= Aim of the task =
Copy the data below exactly, omitting any picture it contains.

= Given information =

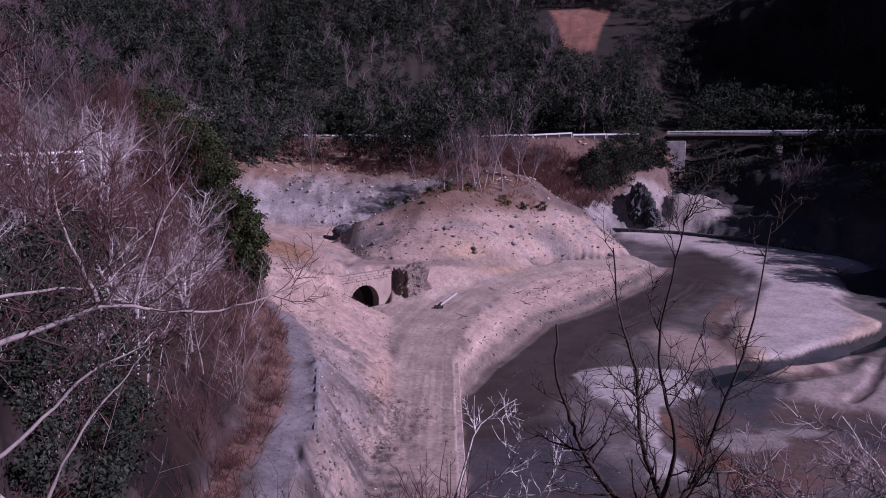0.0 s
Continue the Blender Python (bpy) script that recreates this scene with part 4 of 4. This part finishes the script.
BOUGHS_E = (
        (0.06, ((-7.60, 10.54, 22.32), (-6.58, 11.21, 22.84), (-5.99, 11.65, 22.97), (-5.41, 11.93, 23.22), (-4.97, 12.23, 23.15), (-4.60, 12.48, 22.96), (-3.94, 12.91, 22.86), (-3.23, 13.42, 22.96), (-2.41, 13.79, 23.24))),
        (0.045, ((-5.41, 11.93, 23.26), (-5.63, 11.94, 23.87), (-5.89, 11.92, 24.45), (-5.99, 11.98, 25.08))),
        (0.05, ((-7.62, 10.53, 20.54), (-6.70, 11.14, 21.02), (-6.29, 11.61, 21.42), (-5.82, 12.07, 21.99), (-5.33, 12.51, 22.26), (-4.80, 12.94, 22.35))),
        (0.035, ((-6.38, 11.33, 19.84), (-5.88, 11.60, 20.95), (-5.55, 11.98, 21.54), (-5.24, 12.22, 21.87), (-4.85, 12.49, 22.40))),
        (0.04, ((-7.25, 10.79, 23.45), (-6.53, 11.24, 23.51), (-5.90, 11.81, 23.55), (-5.50, 12.00, 23.41), (-4.91, 12.47, 23.76))),
        (0.03, ((-4.97, 12.23, 23.15), (-4.62, 12.58, 24.49), (-4.30, 12.90, 25.06))),
)
BOUGH_PLAN = {"A": BOUGHS_A, "B": BOUGHS_B, "C": BOUGHS_C, "D": BOUGHS_D, "F": BOUGHS_F, "E": BOUGHS_E}


# ---- bare trees on the bank below the camera ----
def limb_tree(key, seed, bark, fine, label, dense=8.0, long=0.75, lift=0.15, stout=1.0):
    limbs = BOUGH_PLAN[key]
    first = Vector(limbs[0][1][0])
    foot = Vector((first.x * 1.03, first.y * 1.03, 0))
    foot.z = ground_at(foot.x, foot.y) - 0.2
    ob = thing("bare_tree", Matrix.Translation(foot), label, "tree", "bare trees on the bank")
    rng = np.random.RandomState(seed)
    lines = []
    for r, pts in limbs:
        p = np.array([tuple(Vector(v) - foot) for v in pts])
        k = np.linspace(0, len(p) - 1, len(p) * 3)
        fine_p = np.stack([np.interp(k, np.arange(len(p)), p[:, i]) for i in range(3)], 1)
        for _ in range(2):
            fine_p[1:-1] = 0.25 * fine_p[:-2] + 0.5 * fine_p[1:-1] + 0.25 * fine_p[2:]
        fine_p[1:-1] += rng.normal(0, 0.012, (len(k) - 2, 3))
        lines.append((fine_p, r * stout * (1 - 0.82 * np.linspace(0, 1, len(k)) ** 0.8)))
    root = lines[0][0][0]
    below = np.array([(0, 0, 0), root * 0.35 + np.array((0.1, 0, 0)), root * 0.7, root])
    linked("trunk", *tubes([(below, np.linspace(1.5, 1.0, 4) * limbs[0][0])], 8), bark, ob)
    for line in lines[1:]:
        start = line[0][0]
        if np.linalg.norm(start - root) < 3 and start[2] < root[2] + 0.6:
            linked("stem", *tubes([(np.array([root * 0.5, root * 0.75 + start * 0.1, start]), np.array((1.2, 1.1, 1.0)) * line[1][0])], 6), bark, ob)
    for line in lines:
        linked("limb", *tubes([line], 6), bark, ob)
    side = sprout(rng, lines, dense * 0.45, long * 1.5, 0.5, lift, 0.95, 8, 0.08, 0.0105)
    small = sprout(rng, side, dense * 0.8, long * 0.62, 0.6, lift, 0.95, 5, 0.08, 0.0085)
    tiny = sprout(rng, small, dense * 0.6, long * 0.28, 0.7, lift, 0.95, 3, 0.1, 0.0068)
    small = small + tiny
    tagged(linked("crown", *tubes(side + small, 3), fine, ob), kind="stuff")
    return ob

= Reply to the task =
0.0 s
Continue the Blender Python (bpy) script that recreates this scene with part 4 of 4. This part finishes the script.
BOUGHS_E = (
        (0.06, ((-7.60, 10.54, 22.32), (-6.58, 11.21, 22.84), (-5.99, 11.65, 22.97), (-5.41, 11.93, 23.22), (-4.97, 12.23, 23.15), (-4.60, 12.48, 22.96), (-3.94, 12.91, 22.86), (-3.23, 13.42, 22.96), (-2.41, 13.79, 23.24))),
        (0.045, ((-5.41, 11.93, 23.26), (-5.63, 11.94, 23.87), (-5.89, 11.92, 24.45), (-5.99, 11.98, 25.08))),
        (0.05, ((-7.62, 10.53, 20.54), (-6.70, 11.14, 21.02), (-6.29, 11.61, 21.42), (-5.82, 12.07, 21.99), (-5.33, 12.51, 22.26), (-4.80, 12.94, 22.35))),
        (0.035, ((-6.38, 11.33, 19.84), (-5.88, 11.60, 20.95), (-5.55, 11.98, 21.54), (-5.24, 12.22, 21.87), (-4.85, 12.49, 22.40))),
        (0.04, ((-7.25, 10.79, 23.45), (-6.53, 11.24, 23.51), (-5.90, 11.81, 23.55), (-5.50, 12.00, 23.41), (-4.91, 12.47, 23.76))),
        (0.03, ((-4.97, 12.23, 23.15), (-4.62, 12.58, 24.49), (-4.30, 12.90, 25.06))),
)
BOUGH_PLAN = {"A": BOUGHS_A, "B": BOUGHS_B, "C": BOUGHS_C, "D": BOUGHS_D, "F": BOUGHS_F, "E": BOUGHS_E}


# ---- bare trees on the bank below the camera ----
def limb_tree(key, seed, bark, fine, label, dense=8.0, long=0.75, lift=0.15, stout=1.0):
    limbs = BOUGH_PLAN[key]
    first = Vector(limbs[0][1][0])
    foot = Vector((first.x * 1.03, first.y * 1.03, 0))
    foot.z = ground_at(foot.x, foot.y) - 0.2
    ob = thing("bare_tree", Matrix.Translation(foot), label, "tree", "bare trees on the bank")
    rng = np.random.RandomState(seed)
    lines = []
    for r, pts in limbs:
        p = np.array([tuple(Vector(v) - foot) for v in pts])
        k = np.linspace(0, len(p) - 1, len(p) * 3)
        fine_p = np.stack([np.interp(k, np.arange(len(p)), p[:, i]) for i in range(3)], 1)
        for _ in range(2):
            fine_p[1:-1] = 0.25 * fine_p[:-2] + 0.5 * fine_p[1:-1] + 0.25 * fine_p[2:]
        fine_p[1:-1] += rng.normal(0, 0.012, (len(k) - 2, 3))
        lines.append((fine_p, r * stout * (1 - 0.82 * np.linspace(0, 1, len(k)) ** 0.8)))
    root = lines[0][0][0]
    below = np.array([(0, 0, 0), root * 0.35 + np.array((0.1, 0, 0)), root * 0.7, root])
    linked("trunk", *tubes([(below, np.linspace(1.5, 1.0, 4) * limbs[0][0])], 8), bark, ob)
    for line in lines[1:]:
        start = line[0][0]
        if np.linalg.norm(start - root) < 3 and start[2] < root[2] + 0.6:
            linked("stem", *tubes([(np.array([root * 0.5, root * 0.75 + start * 0.1, start]), np.array((1.2, 1.1, 1.0)) * line[1][0])], 6), bark, ob)
    for line in lines:
        linked("limb", *tubes([line], 6), bark, ob)
    side = sprout(rng, lines, dense * 0.45, long * 1.5, 0.5, lift, 0.95, 8, 0.08, 0.0105)
    small = sprout(rng, side, dense * 0.8, long * 0.62, 0.6, lift, 0.95, 5, 0.08, 0.0085)
    tiny = sprout(rng, small, dense * 0.6, long * 0.28, 0.7, lift, 0.95, 3, 0.1, 0.0068)
    small = small + tiny
    tagged(linked("crown", *tubes(side + small, 3), fine, ob), kind="stuff")
    return ob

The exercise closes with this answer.